Nougat, O! the marking, O! the cutting
Here are some pictures of me cutting and marking nougat.
Here I am, the terror of Greenville. ;-)
Notice how I use the caramel cutter to mark the nougat. You have to be careful or you will rip it. You could do this with a form. I have them and I use them sometimes. Sometimes I just use the cutter as a gig. And sometimes I cut one perfect nougat and just use that.
Here's a detail.
The hardest part of making any confection, pies, cake, you name it is the cutting. That's what I was taught and that's why I try to get Kim to cut all the pies and cake. She's a wizard. However, I have to cut my own nougat. I do all right. ;-)
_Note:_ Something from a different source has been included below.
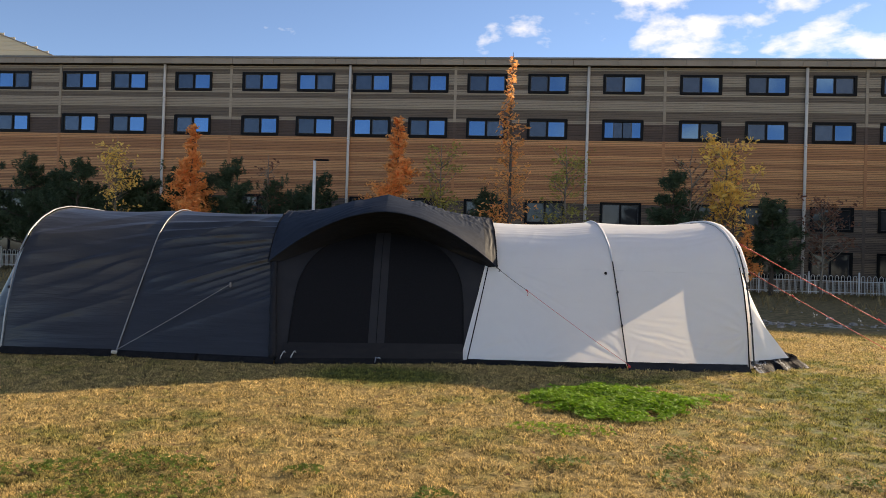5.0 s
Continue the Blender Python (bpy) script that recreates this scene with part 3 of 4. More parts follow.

Oh, the agony of the cutting.
And a detail of cutting.
And speaking of nougat, Tip Top Country Store has a great picture of me up on their website. Kim took these pictures, by the way. Nice job, honey (nougat)! ;-) I took the top picture of the nougats. Hard to do a white on white shot. Kim suggested we use a colored background for the Tower 'o Nougat you see here.
By the way, I wouldn't work like this normally. This was a little contrived for the shot for the blog. Notice the caramel cutter and other things that are taking up space and are in the way. So, don't do as i blog. I wanted to show the accoutrement as I was working.
Labels: Honey Nougat, instruction, Recipe
2 Comments:
I have been putting it off to long, thanking you for blogging this torrone post! I purchase it every time I'm at the Italian deli.. but now.. :)I will give it a go!
Have fun. And remember, if you go with the hard torrone, that is, boil the honey with the sugar, you have to break it. I like using an 8 oz ladle for the purpose. Enjoy.